The Effect of Shear-Thinning Rheology on the Dynamics and Pressure Distribution of a Single Rigid Ellipsoidal Particle in Viscous Fluid Flow

TL;DR

This study investigates how shear-thinning rheology influences the motion and pressure distribution of a rigid ellipsoidal particle in viscous flow, revealing significant modifications to particle behavior and surface pressure compared to Newtonian fluids.

Contribution

The paper introduces a finite element analysis model for ellipsoidal particles in shear-thinning fluids and extends Jeffery's model to complex flow regimes, enhancing understanding of fluid-structure interactions.

Findings

Shear-thinning reduces surface pressure on the particle.

Particle trajectories are significantly altered by shear-thinning rheology.

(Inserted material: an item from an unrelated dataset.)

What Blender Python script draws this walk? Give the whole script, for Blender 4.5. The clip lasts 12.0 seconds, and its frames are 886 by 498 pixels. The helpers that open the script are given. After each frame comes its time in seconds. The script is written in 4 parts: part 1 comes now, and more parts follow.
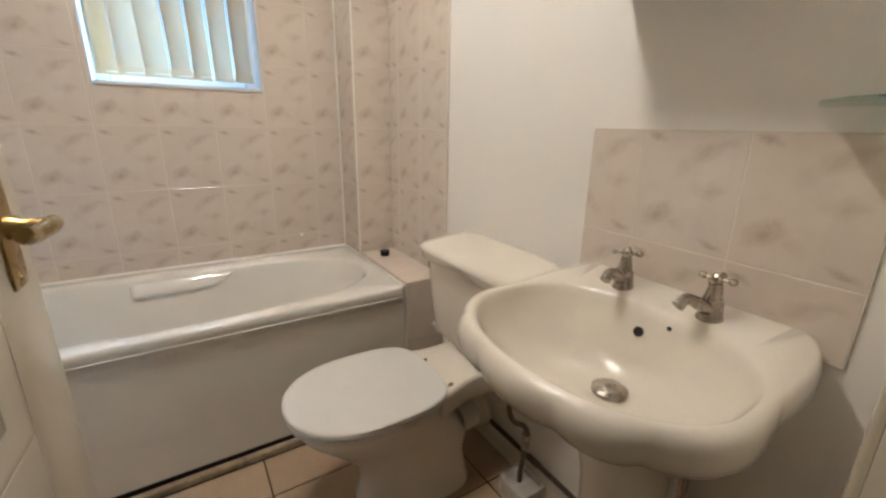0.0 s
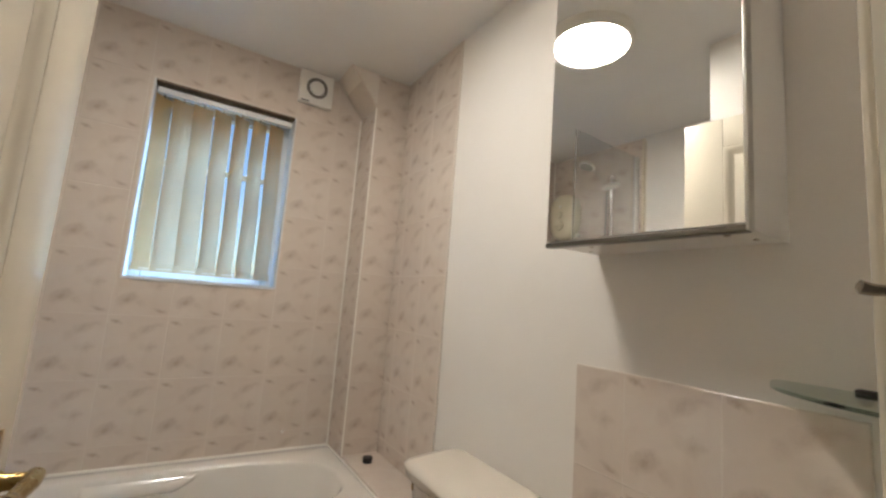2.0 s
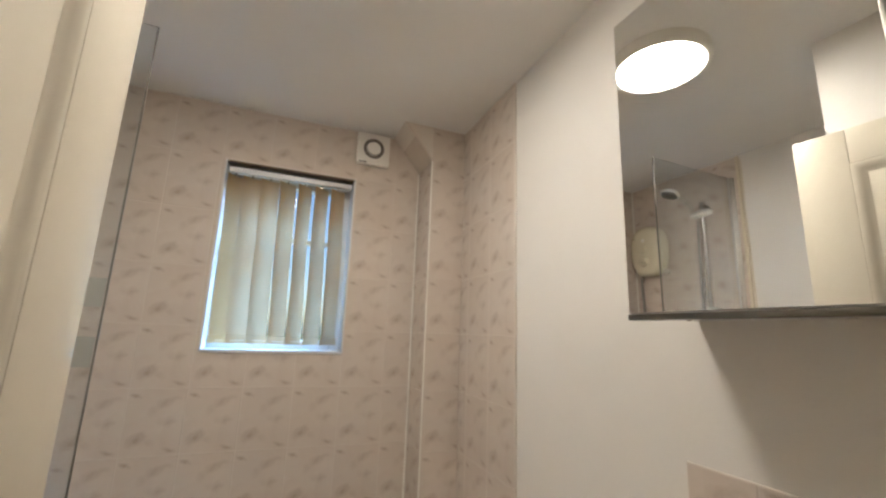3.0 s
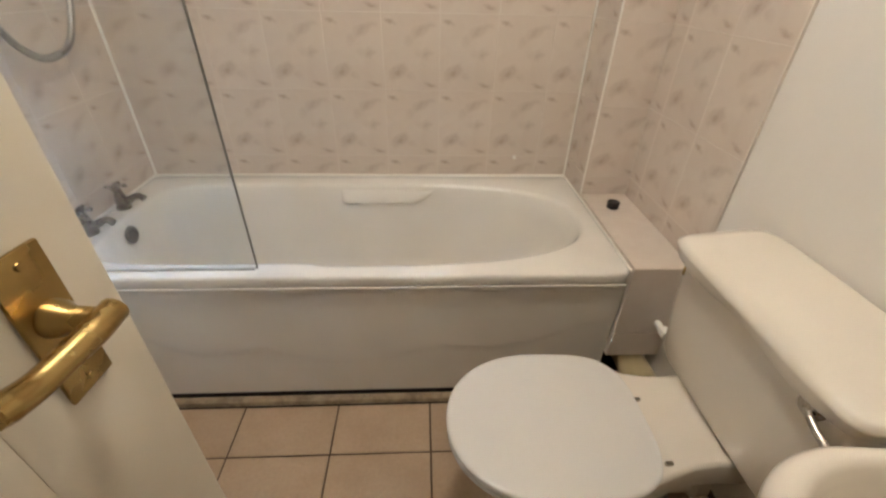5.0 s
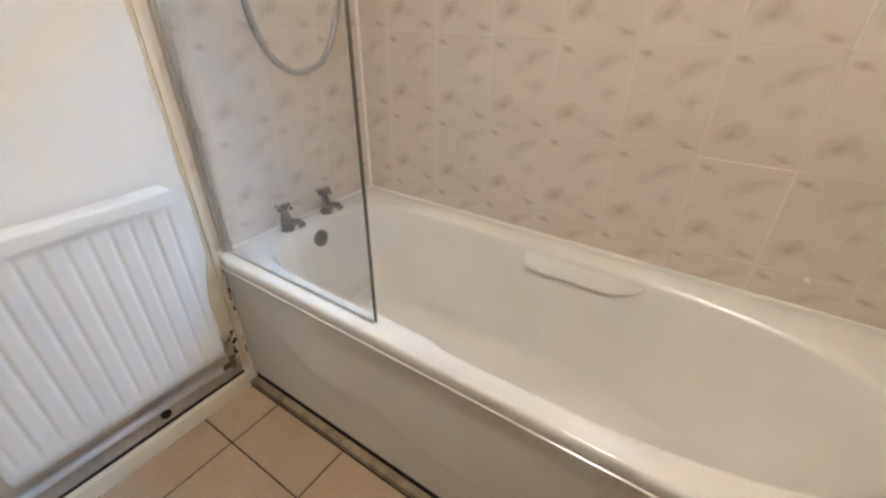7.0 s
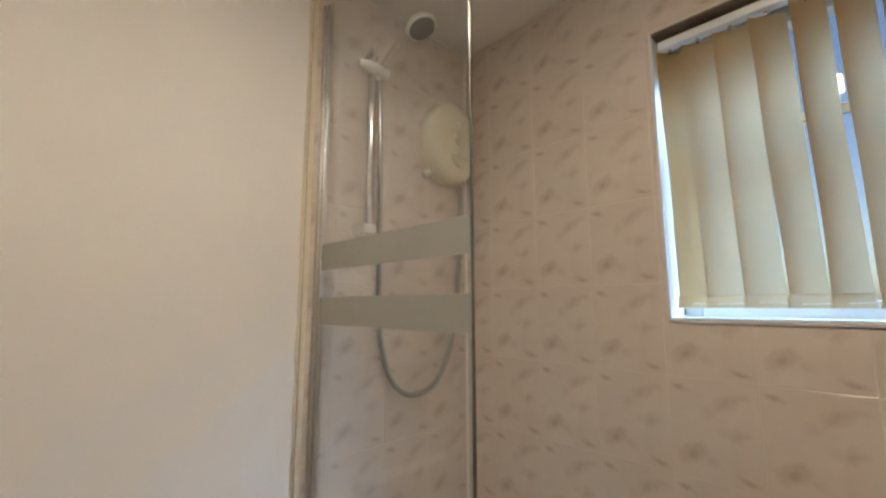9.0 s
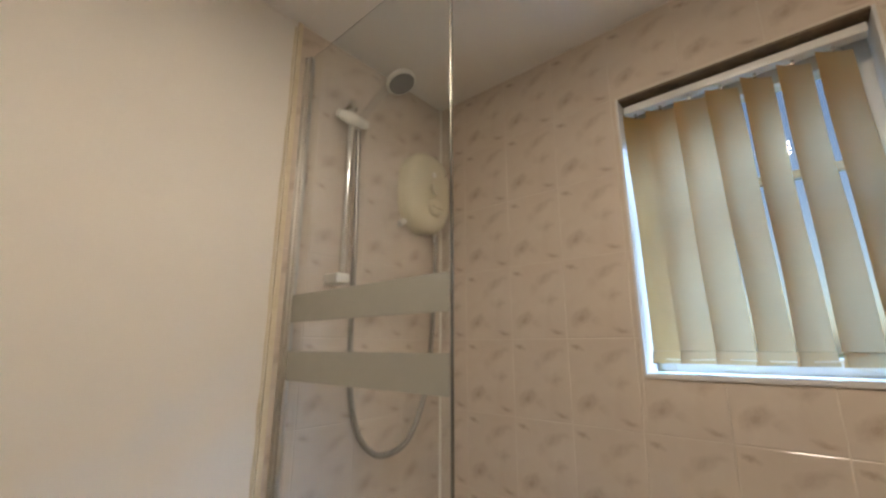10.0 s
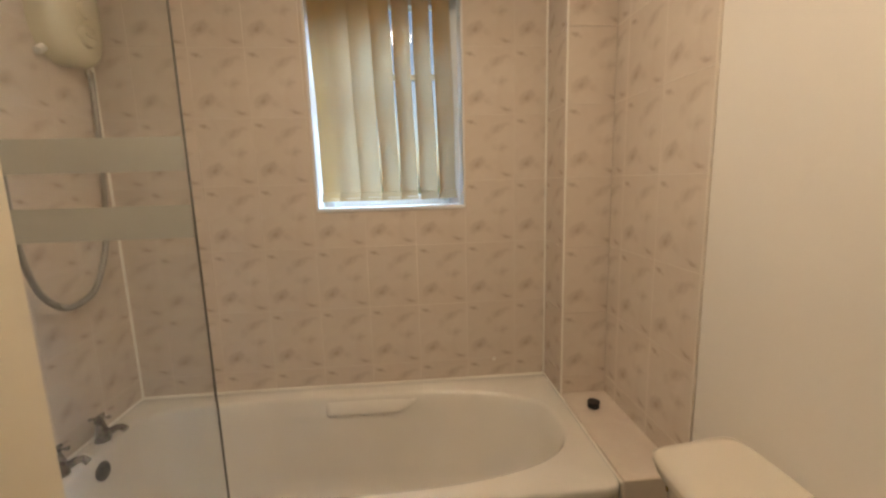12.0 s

The FEA model aligns with Jeffery's analytical results for Newtonian fluids.

Abstract

This paper evaluates the behavior of a single rigid ellipsoidal particle suspended in homogenous viscous flow with a power-law Generalized Newtonian Fluid (GNF) rheology using a custom-built finite element analysis (FEA) simulation. The combined effects of the shear-thinning fluid rheology, the particle aspect ratio, the initial particle orientation and the shear-extensional rate factor in various homogenous flow regimes on the particle's dynamics and surface pressure evolution are investigated. The shear-thinning fluid behavior was found to modify the particle's trajectory and alter the particle's kinematic response. Moreover, the pressure distribution over the particle's surface is significantly reduced by the shear-thinning fluid rheology. The FEA model is validated by comparing results of the Newtonian case with results obtained from the well-known Jefferys analytical model. Furthermore, Jefferys model is extended to define the particle's trajectory in a special class of homogenous Newtonian flows with combined extension and shear rate components typically found in axisymmetric nozzle flow contractions. The findings provide an improved understanding of key transport phenomenon related to physical processes involving fluid-structure interaction (FSI) such as that which occurs within the flow-field developed during material extrusion-deposition additive manufacturing of fiber reinforced polymeric composites. These results provide insight into important microstructural formations within the print beads.